▸ **Exercise directions**
Go through the data below. Pull out every line that has the word "with".

▸ **Supplied material**

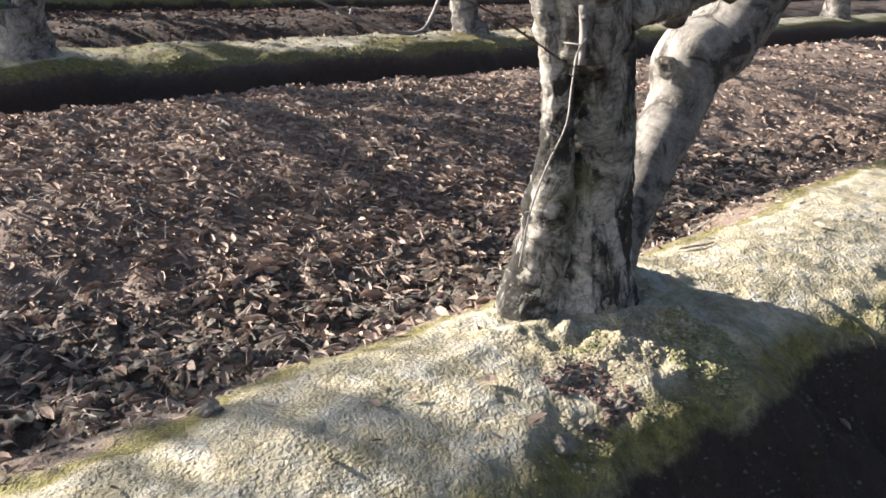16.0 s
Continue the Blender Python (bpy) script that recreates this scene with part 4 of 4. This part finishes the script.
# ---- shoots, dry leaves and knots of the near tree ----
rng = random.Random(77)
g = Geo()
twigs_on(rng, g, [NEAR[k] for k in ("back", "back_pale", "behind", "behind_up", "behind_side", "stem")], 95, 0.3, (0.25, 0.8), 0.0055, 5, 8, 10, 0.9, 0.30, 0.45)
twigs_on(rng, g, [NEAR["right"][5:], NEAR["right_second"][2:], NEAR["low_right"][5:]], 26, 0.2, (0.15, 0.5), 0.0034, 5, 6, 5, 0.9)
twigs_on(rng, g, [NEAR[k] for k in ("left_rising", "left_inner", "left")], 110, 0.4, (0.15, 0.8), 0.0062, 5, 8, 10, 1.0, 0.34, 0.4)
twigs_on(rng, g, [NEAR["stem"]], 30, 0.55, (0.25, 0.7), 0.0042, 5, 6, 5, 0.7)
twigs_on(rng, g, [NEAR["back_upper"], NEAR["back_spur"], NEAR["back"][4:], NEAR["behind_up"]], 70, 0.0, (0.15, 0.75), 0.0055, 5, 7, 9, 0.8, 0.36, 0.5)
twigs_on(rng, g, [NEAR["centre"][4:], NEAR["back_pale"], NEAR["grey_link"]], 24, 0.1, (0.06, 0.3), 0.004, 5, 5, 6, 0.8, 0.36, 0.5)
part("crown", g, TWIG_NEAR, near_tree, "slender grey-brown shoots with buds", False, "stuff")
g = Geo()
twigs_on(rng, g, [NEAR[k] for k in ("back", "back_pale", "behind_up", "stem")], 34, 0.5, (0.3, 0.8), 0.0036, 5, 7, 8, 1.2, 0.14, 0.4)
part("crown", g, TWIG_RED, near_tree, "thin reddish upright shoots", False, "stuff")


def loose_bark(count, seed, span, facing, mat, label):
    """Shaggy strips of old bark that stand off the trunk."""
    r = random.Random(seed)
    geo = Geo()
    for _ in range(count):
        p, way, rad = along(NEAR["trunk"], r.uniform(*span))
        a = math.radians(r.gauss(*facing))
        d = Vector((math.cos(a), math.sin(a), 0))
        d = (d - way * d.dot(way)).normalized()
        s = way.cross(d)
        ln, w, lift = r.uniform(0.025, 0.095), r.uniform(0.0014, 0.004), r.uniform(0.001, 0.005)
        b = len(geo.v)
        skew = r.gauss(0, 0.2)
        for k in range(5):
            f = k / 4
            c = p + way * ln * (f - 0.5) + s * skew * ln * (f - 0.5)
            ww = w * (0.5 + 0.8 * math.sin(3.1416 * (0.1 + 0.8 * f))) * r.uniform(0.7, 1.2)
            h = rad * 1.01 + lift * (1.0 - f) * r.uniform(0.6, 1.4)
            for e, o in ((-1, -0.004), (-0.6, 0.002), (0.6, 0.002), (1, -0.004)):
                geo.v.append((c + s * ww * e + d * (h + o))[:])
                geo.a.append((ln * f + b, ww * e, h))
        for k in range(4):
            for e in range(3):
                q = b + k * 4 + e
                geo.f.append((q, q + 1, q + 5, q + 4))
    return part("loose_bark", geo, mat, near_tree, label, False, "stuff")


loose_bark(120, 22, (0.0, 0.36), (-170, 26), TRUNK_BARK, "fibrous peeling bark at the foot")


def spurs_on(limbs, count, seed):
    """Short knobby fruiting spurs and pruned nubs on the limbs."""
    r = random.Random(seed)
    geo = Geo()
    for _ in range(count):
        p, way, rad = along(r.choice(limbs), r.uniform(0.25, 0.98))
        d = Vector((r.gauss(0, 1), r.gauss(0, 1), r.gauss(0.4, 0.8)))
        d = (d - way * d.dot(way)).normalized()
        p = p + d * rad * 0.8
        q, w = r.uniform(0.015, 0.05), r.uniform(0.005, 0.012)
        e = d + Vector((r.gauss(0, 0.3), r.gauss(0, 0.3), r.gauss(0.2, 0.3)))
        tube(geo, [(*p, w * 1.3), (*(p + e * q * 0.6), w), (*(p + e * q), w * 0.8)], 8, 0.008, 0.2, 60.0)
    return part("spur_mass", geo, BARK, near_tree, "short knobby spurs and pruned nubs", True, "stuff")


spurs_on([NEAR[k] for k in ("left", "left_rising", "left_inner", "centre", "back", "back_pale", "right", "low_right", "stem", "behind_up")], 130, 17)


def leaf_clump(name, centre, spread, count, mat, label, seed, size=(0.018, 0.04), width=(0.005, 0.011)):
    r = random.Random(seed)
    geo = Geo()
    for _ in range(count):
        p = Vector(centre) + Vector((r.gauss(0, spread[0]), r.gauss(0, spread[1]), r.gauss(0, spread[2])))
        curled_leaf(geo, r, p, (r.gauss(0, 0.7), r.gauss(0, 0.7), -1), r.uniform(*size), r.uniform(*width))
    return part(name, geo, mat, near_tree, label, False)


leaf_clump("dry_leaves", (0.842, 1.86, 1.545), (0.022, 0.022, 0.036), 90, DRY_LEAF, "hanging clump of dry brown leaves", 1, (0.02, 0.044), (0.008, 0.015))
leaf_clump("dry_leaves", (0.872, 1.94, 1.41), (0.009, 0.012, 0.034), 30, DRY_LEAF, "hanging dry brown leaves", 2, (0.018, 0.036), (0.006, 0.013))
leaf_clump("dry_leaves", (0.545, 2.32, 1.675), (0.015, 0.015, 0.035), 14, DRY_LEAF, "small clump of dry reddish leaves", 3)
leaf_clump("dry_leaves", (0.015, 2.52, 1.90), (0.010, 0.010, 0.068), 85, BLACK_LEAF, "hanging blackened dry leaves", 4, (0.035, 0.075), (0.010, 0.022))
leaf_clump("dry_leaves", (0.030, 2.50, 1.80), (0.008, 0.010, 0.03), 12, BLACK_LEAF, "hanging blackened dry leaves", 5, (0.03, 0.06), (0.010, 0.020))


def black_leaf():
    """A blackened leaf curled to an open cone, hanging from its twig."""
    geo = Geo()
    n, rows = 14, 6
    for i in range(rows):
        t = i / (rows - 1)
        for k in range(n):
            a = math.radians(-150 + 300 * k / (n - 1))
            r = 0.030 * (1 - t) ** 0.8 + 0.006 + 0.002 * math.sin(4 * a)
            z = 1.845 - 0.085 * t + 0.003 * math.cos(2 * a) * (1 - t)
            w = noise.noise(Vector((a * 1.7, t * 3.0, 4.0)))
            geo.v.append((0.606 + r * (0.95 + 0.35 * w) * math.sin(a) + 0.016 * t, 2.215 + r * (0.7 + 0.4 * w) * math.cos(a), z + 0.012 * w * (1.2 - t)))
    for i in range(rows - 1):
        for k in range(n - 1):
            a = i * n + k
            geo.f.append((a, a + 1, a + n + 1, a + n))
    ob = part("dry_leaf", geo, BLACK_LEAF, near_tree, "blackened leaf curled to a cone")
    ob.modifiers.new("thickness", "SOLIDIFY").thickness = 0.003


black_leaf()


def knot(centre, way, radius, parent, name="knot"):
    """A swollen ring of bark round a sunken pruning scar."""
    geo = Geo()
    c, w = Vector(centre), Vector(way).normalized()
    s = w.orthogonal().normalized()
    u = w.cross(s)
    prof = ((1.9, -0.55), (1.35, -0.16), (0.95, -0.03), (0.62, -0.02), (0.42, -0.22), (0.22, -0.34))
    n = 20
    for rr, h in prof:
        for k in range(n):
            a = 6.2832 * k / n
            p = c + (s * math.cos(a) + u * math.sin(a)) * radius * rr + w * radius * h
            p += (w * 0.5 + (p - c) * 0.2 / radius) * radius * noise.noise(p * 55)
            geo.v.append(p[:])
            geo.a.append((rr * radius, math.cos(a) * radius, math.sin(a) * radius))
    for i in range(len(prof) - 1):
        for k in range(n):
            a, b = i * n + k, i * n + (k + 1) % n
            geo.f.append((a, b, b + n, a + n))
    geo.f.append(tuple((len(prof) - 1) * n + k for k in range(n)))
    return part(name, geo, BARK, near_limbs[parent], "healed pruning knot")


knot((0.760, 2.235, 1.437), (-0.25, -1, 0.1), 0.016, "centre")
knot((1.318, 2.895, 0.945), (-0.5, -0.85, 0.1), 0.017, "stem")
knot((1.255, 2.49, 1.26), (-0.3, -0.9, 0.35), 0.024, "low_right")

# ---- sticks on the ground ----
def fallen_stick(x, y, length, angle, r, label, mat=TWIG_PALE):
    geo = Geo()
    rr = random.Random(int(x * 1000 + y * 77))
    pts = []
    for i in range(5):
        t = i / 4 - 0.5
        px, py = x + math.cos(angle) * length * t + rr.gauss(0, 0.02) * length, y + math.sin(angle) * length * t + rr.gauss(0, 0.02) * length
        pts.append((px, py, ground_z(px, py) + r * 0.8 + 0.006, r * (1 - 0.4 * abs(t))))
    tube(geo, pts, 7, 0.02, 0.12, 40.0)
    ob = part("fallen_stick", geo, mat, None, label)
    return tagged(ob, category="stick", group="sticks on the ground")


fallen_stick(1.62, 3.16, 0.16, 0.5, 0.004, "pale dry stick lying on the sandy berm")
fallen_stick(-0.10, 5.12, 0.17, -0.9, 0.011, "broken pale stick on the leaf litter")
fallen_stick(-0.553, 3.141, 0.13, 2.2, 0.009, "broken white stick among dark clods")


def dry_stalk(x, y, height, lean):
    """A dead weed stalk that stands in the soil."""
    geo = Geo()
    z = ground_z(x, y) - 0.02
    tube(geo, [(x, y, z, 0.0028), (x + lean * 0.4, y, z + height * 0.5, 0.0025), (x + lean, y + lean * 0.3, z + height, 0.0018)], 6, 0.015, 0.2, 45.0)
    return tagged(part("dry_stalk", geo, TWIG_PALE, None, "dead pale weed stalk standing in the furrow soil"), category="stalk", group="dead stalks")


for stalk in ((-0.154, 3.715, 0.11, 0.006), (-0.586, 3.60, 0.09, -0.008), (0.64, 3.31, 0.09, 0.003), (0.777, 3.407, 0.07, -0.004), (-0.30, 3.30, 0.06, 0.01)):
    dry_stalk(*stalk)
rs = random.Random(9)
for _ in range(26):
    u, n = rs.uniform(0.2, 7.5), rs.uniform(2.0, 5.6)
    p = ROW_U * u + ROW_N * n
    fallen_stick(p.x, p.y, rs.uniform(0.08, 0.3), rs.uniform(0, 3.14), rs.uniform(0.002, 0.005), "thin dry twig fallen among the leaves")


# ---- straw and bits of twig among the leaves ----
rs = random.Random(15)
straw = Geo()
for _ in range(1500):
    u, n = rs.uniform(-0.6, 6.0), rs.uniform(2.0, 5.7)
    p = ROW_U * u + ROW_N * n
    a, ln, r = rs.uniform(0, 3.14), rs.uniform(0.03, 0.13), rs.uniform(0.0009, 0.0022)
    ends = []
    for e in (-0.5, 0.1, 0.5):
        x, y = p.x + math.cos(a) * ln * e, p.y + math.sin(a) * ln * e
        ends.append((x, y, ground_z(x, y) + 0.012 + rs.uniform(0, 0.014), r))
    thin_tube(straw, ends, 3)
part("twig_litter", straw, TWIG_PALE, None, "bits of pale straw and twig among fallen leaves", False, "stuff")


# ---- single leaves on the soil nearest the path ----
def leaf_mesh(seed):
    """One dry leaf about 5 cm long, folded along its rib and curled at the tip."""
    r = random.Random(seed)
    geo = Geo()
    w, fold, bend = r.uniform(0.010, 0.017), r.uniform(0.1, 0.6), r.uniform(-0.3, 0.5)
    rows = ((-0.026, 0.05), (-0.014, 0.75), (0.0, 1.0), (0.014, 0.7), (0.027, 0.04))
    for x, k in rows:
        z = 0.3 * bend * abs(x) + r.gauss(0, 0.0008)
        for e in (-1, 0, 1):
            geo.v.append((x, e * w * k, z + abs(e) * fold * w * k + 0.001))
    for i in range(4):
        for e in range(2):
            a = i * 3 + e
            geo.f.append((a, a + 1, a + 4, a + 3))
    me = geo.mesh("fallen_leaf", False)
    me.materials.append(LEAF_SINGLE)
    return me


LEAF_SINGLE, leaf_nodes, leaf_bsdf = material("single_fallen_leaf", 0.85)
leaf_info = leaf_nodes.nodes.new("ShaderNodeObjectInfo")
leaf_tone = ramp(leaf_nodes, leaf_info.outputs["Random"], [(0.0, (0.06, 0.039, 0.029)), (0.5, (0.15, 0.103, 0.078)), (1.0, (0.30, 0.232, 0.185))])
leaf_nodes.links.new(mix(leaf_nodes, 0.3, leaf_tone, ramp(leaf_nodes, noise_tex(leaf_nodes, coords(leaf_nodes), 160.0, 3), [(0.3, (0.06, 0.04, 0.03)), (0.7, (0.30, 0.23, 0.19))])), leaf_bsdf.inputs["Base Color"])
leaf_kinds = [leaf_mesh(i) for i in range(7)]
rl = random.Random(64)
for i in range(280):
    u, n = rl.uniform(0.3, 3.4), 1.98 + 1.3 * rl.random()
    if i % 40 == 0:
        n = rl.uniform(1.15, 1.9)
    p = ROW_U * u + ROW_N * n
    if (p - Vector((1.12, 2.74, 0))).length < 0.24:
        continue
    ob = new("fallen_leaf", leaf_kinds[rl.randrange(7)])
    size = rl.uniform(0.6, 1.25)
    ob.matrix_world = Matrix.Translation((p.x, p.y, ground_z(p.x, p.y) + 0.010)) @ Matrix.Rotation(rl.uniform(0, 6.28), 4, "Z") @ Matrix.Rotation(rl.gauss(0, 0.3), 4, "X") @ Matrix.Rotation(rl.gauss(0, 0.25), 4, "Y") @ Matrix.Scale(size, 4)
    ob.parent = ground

▸ **Reply**
Continue the Blender Python (bpy) script that recreates this scene with part 4 of 4. This part finishes the script.
part("crown", g, TWIG_NEAR, near_tree, "slender grey-brown shoots with buds", False, "stuff")